Anonymous Telegram channels scare readers occasionally with draft notices in “Diia” or in messengers. Some even hurriedly published the news that they were already being sent via Viber. 

This “news” was based on the announcement of the State Judicial Administration on the introduction of electronic subpoenas and summons. 

Other fakes are used to discredit mobilization. In particular, the message that the employees of the Territorial Centres of Recruitment and Social Support call taxi drivers and couriers to serve them with draft notices. As a “proof,” a staged humorous video about a Glovo courier was used — it was posed as documentary footage.

The “ingenuity” of the TCR employees is in the focus of the administrators of pseudo-Ukrainian channels. They got especially lucky with the videos shot in Odesa, which recorded the use of force — by the military against civilian men. 

Both incidents were filmed by eyewitnesses and published in local information Telegram channels and caused public outcry. In both cases, the Operational Command South initiated an internal investigation with disciplinary action against the servicemen. 

Telegram channels presented the reaction to the incidents as a weakness of the command and urged subscribers to shoot more such videos, demonstrating thereby the interest of Russians in the content of such a kind. 

Telegram Hysteria Surrounding Draft Notices

Currently, Telegram has dozens of channels that specialize in communicating the locations of TCR employees in various cities of Ukraine. 

At least two networks can be identified among them. Channels named “Serving draft notices” (in Russian) / “Serving draft notices” (in Ukrainian) have the same logo, created according to a single template and with identical descriptions. In six months, their audience has almost doubled. In August, the Kharkiv channel had 70,000 subscribers, and in February — already 125,000. The Odesa channel grew from 14,500 to 33,500, the Dnipro one — from 30,000 to 100,000. 

The main channel of the Solidary Friend network is dedicated to draft notices in Ternopil. It has over 44,000 subscribers. The rest of the channels — Lviv, Chernihiv, Cherkasy, Vinnytsia, Khmelnytskyi — have hundreds of subscribers.

How many of them are real people, and how many bots are bribed for fake engagement, is unknown. The question whether the administrators of these channels coordinate their actions with the Russians, or only “hype” on a hot topic and gain an audience, should be answered by the Ukrainian competent authorities. 

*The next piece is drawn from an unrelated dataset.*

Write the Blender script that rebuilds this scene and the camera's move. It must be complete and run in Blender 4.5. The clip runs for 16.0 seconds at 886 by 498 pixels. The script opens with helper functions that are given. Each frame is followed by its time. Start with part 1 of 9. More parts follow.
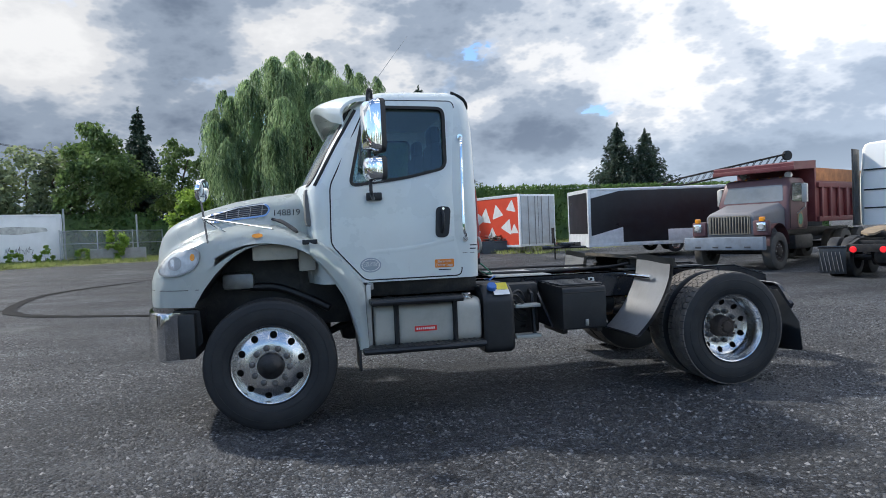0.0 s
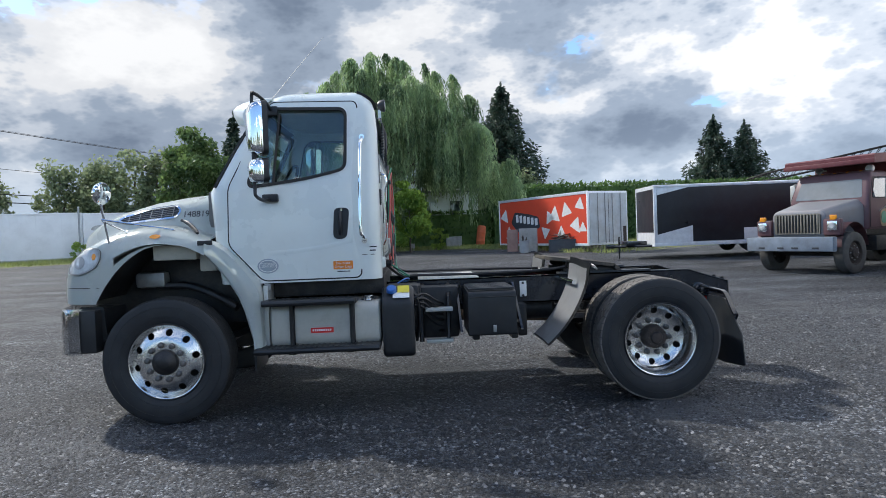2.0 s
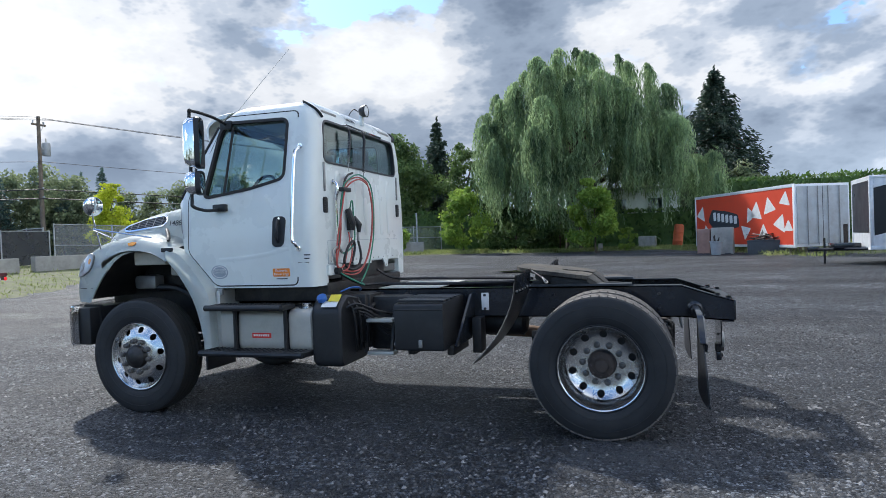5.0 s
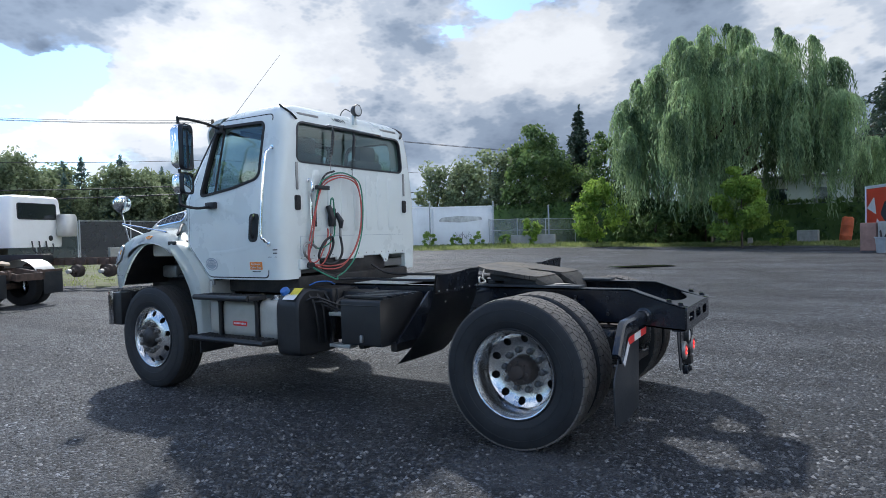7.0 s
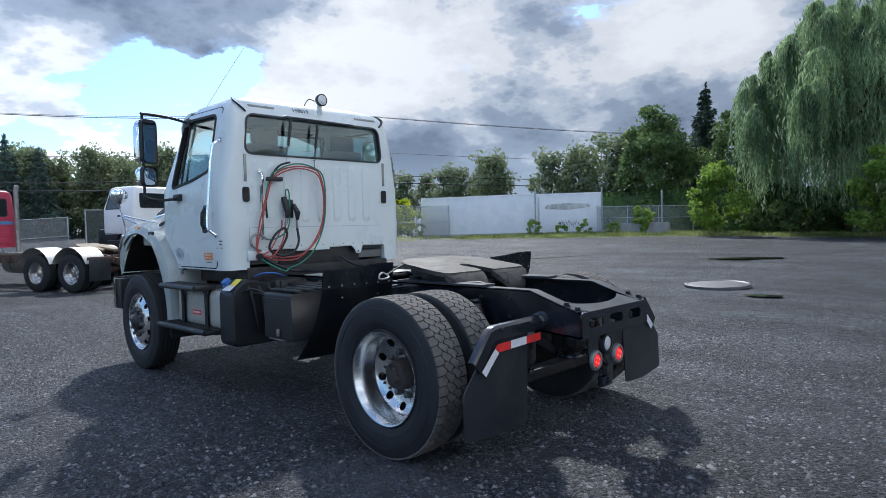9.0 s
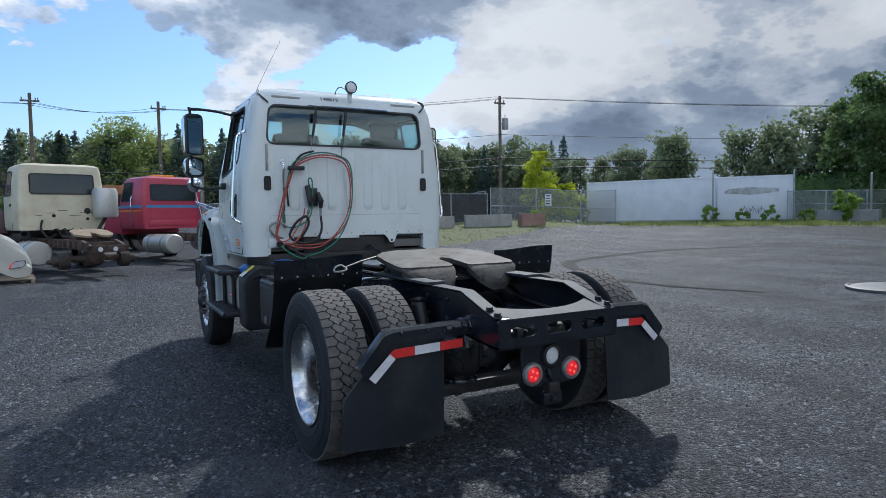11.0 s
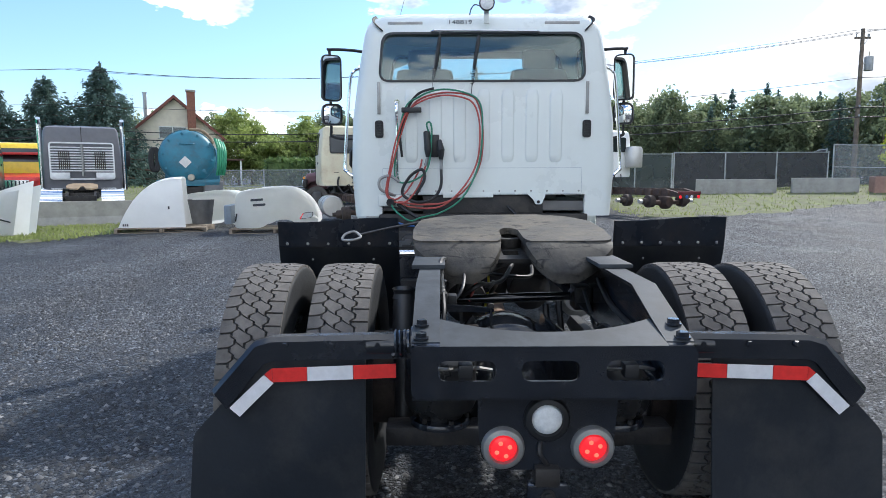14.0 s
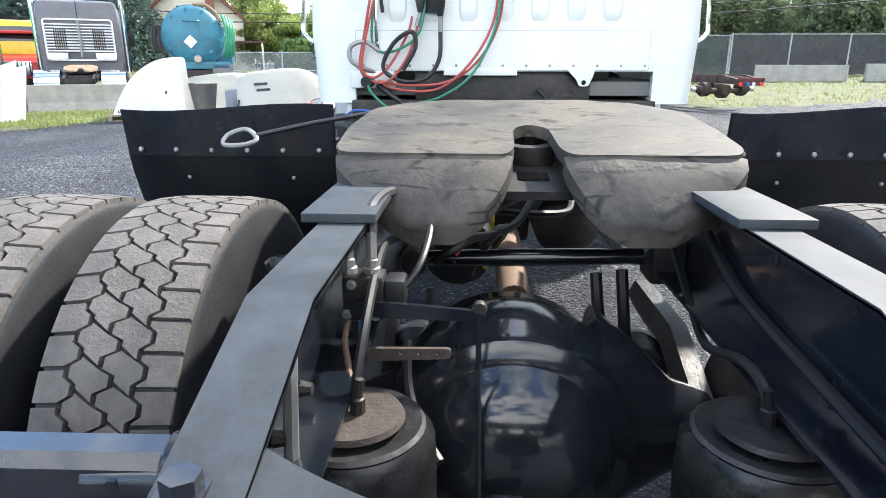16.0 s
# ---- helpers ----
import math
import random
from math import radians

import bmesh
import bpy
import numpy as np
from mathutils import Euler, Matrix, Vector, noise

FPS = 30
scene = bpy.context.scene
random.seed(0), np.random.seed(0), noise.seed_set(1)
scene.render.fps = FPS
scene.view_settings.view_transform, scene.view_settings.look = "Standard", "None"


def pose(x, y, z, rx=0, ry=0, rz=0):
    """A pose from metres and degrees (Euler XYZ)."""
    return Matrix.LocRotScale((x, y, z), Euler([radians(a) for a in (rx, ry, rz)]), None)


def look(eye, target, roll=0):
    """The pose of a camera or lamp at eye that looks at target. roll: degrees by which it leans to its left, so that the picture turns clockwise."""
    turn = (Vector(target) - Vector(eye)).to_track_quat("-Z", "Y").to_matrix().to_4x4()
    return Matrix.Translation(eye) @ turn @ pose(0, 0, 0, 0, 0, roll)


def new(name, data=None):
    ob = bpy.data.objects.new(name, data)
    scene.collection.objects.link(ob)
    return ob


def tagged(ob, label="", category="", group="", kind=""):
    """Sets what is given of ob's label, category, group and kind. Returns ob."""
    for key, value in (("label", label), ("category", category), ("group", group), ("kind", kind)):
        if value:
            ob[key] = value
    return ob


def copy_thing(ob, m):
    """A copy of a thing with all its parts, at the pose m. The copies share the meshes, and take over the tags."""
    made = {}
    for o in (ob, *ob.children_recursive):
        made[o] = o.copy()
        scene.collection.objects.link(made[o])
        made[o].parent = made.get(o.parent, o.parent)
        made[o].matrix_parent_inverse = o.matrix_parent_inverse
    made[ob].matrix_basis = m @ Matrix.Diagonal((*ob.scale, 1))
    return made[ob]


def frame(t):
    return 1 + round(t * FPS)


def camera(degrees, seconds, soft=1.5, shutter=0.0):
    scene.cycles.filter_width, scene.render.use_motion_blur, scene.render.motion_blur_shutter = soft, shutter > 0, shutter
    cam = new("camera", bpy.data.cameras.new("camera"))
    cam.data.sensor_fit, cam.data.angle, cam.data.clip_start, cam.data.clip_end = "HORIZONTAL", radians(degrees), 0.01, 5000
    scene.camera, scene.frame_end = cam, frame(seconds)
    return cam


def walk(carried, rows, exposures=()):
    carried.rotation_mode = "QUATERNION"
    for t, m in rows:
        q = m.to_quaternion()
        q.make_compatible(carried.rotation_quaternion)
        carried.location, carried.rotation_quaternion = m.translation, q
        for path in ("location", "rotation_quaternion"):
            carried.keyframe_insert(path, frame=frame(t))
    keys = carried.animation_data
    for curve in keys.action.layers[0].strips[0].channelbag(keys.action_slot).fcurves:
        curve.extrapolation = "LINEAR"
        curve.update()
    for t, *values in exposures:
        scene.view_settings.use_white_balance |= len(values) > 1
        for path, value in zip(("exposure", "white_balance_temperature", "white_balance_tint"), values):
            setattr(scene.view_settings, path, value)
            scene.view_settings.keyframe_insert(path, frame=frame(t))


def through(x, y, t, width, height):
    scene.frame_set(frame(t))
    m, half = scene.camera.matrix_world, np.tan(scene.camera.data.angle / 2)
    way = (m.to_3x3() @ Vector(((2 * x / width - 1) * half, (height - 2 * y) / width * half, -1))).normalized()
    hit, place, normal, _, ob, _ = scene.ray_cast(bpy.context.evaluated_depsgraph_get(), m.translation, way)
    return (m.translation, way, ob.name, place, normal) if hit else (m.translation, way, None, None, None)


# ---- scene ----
cam = camera(70.4, 16.0, 0.6)
METRES, EYE, TILT, LEAN, TURN = 13.393, 1.5, 0.0, 0.0, -13.0
PATH = [
    (0, (0.492, 0.201, 1.515), (0.893, 2.16, 1.461), -2.4),
    (0.5, (0.908, 0.209, 1.5), (1.215, 2.184, 1.444), -2.4),
    (1, (1.352, 0.1, 1.491), (1.569, 2.087, 1.434), -2.2),
    (1.5, (1.769, 0.057, 1.479), (1.91, 2.051, 1.423), -2.3),
    (2, (2.188, 0.107, 1.487), (2.275, 2.104, 1.436), -2.2),
    (2.5, (2.592, 0.088, 1.48), (2.56, 2.087, 1.429), -2.2),
    (3, (2.989, 0.181, 1.454), (2.817, 2.173, 1.398), -2.2),
    (3.5, (3.393, 0.301, 1.485), (3.12, 2.281, 1.43), -2.2),
    (4, (3.824, 0.391, 1.506), (3.429, 2.351, 1.451), -2.2),
    (4.2, (3.965, 0.448, 1.476), (3.523, 2.398, 1.43), -2.2),
    (6.3, (5.582, 1.193, 1.492), (4.702, 2.988, 1.447), -1.7),
    (6.5, (5.742, 1.256, 1.487), (4.813, 3.026, 1.439), -1.6),
    (7, (6.115, 1.456, 1.482), (5.051, 3.149, 1.439), -1.6),
    (7.5, (6.462, 1.746, 1.493), (5.333, 3.396, 1.451), -1.5),
    (8, (6.793, 2.019, 1.484), (5.596, 3.621, 1.445), -1.5),
    (8.5, (7.05, 2.326, 1.456), (5.752, 3.848, 1.402), -1.4),
    (8.7, (7.145, 2.483, 1.473), (5.808, 3.969, 1.411), -1.4),
    (10.8, (7.987, 4.053, 1.511), (6.283, 5.094, 1.396), -1.0),
    (11, (8.015, 4.196, 1.508), (6.269, 5.164, 1.395), -0.9),
    (11.5, (7.968, 4.611, 1.489), (6.154, 5.444, 1.364), -0.9),
    (12, (7.97, 5.011, 1.487), (6.103, 5.712, 1.341), -0.7),
    (12.5, (7.876, 5.372, 1.477), (5.946, 5.868, 1.31), -0.7),
    (13, (7.647, 5.702, 1.486), (5.684, 6.037, 1.304), -0.5),
    (13.5, (7.394, 6.017, 1.473), (5.41, 6.175, 1.278), -0.4),
    (14, (7.055, 6.18, 1.427), (5.067, 6.181, 1.204), -0.2),
    (14.5, (6.669, 6.268, 1.385), (4.706, 6.207, 1.007), -0.1),
    (15, (6.268, 6.363, 1.395), (4.325, 6.26, 0.934), 0.1),
    (15.5, (5.892, 6.339, 1.378), (3.95, 6.222, 0.915), 0.1),
    (16, (5.551, 6.37, 1.329), (3.634, 6.272, 0.766), 0.1),
]
walk(cam, [(t, look(eye, target, roll)) for t, eye, target, roll in PATH], [(0, 0.22, 6400, 10), (4.0, 0.38, 6260, 10), (7.0, 0.20, 6050, 10), (8.7, 0.12, 5930, 10), (11.0, -0.26, 5880, 9), (12.5, -0.08, 5950, 9), (14.0, 0.44, 6120, 10), (14.5, 0.95, 6200, 10), (15.0, 1.38, 6450, 10), (16.0, 1.48, 6500, 10)])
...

The pseudo-Ukrainian Telegram channel “Typical Odesa” is diligently working the draft notice topic. Starting in mid-June, it publishes one to three mobilization messages daily: the location of TCR employees and recommendations for evasion. As well as appeals and guides on how to block the work of the military on the streets. Subscribers are recommended to gather in groups, make a fuss, in every possible way provoke TRC employees and shoot everything on video. 

Consultations of TikTok “Lawyers”

The specific nature of TikTok is the creation and publication of much content dedicated to mobilization. A special place among them is taken by short legal advice.

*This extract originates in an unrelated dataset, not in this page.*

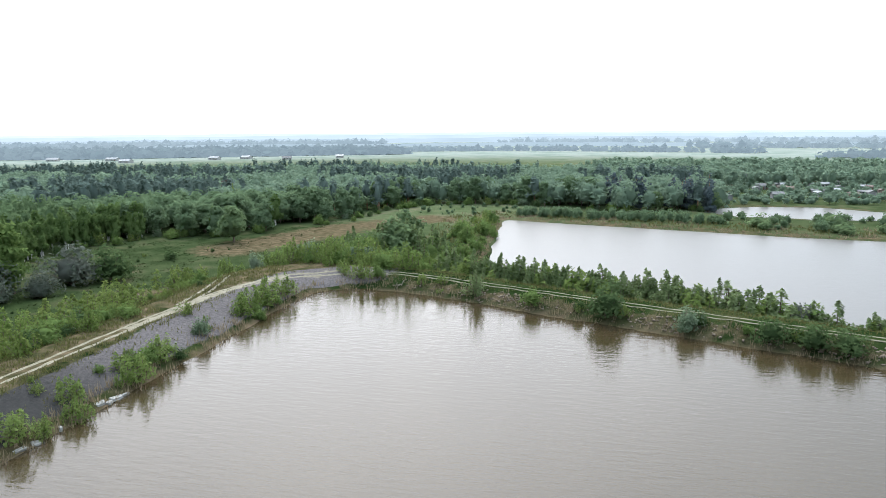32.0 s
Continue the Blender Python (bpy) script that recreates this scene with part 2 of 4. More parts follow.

Among the persons recording videos on mobilization issues, the following groups can be distinguished:

●     real lawyers who use TikTok as a platform for advertising their services, and answer the most common questions about the legal regime of martial law, mobilization procedures, the rights and obligations of its participants, liability for evasion, etc.;

●     bloggers who retell or repeat what lawyers say to gain subscribers and views;

●     Russian agents of influence, who distribute disinformation and destructive appeals.   

Among the most common techniques used by representatives of the latter category are the following:

●     the manipulation of the concepts of “state of war” and “martial law” and imposing a false conclusion about the alleged illegality of the declared mobilization;

●     contrasting the military registration and enlistment offices liquidated in 2020 and the TCRs created on their basis stating that the latter allegedly do not have the right not only to mobilize, but also to maintain military records and work with the personal files of reservists concluded in military registration and enlistment offices. 

The video of “working” on the above-mentioned topics in communication with TRC employees is also posted on TikTok and other social networks. 

Pavlo Onyshchenko, the founder of the “Poton” CSO, joined the number of “consultants.” He is wanted in Ukraine in the case of an attack on SSU officers. In his TikTok blog, Onyshchenko calls not only to sabotage the mobilization, but also to unite in groups and coordinate the actions with him. 

Several anti-mobilization videos (without direct calls for boycott, but with a repetition of Russian manipulative statements) were recorded by Anatoly Shariy, whose extradition from Spain is sought by Ukraine.

A separate type of story is a video with men of conscription age who openly boast that they have bypassed the law and left Ukraine, or explain the reluctance to protect the Motherland by the need to take care of the family.

At the same time, TikTok, as well as Telegram, is used to disseminate information about the intentions of the Ukrainian government to mobilize male refugees abroad. First of all, in Poland and Great Britain. 

The basis for this fake was the introduction of the updated rules of military registration, according to which consular offices should facilitate the return of persons liable for military service home. However, they do not have the authority to serve with draft notices or carry out mobilization activities abroad.

After a series of painful defeats, unable to seize the strategic initiative on the battlefield, the Russians are trying to prevent the strengthening of the military capabilities of the Armed Forces of Ukraine. Countering mobilization, as well as countering the intensification of Western military assistance, is an organic part of the war against Ukraine. This should be considered when consuming content on social networks.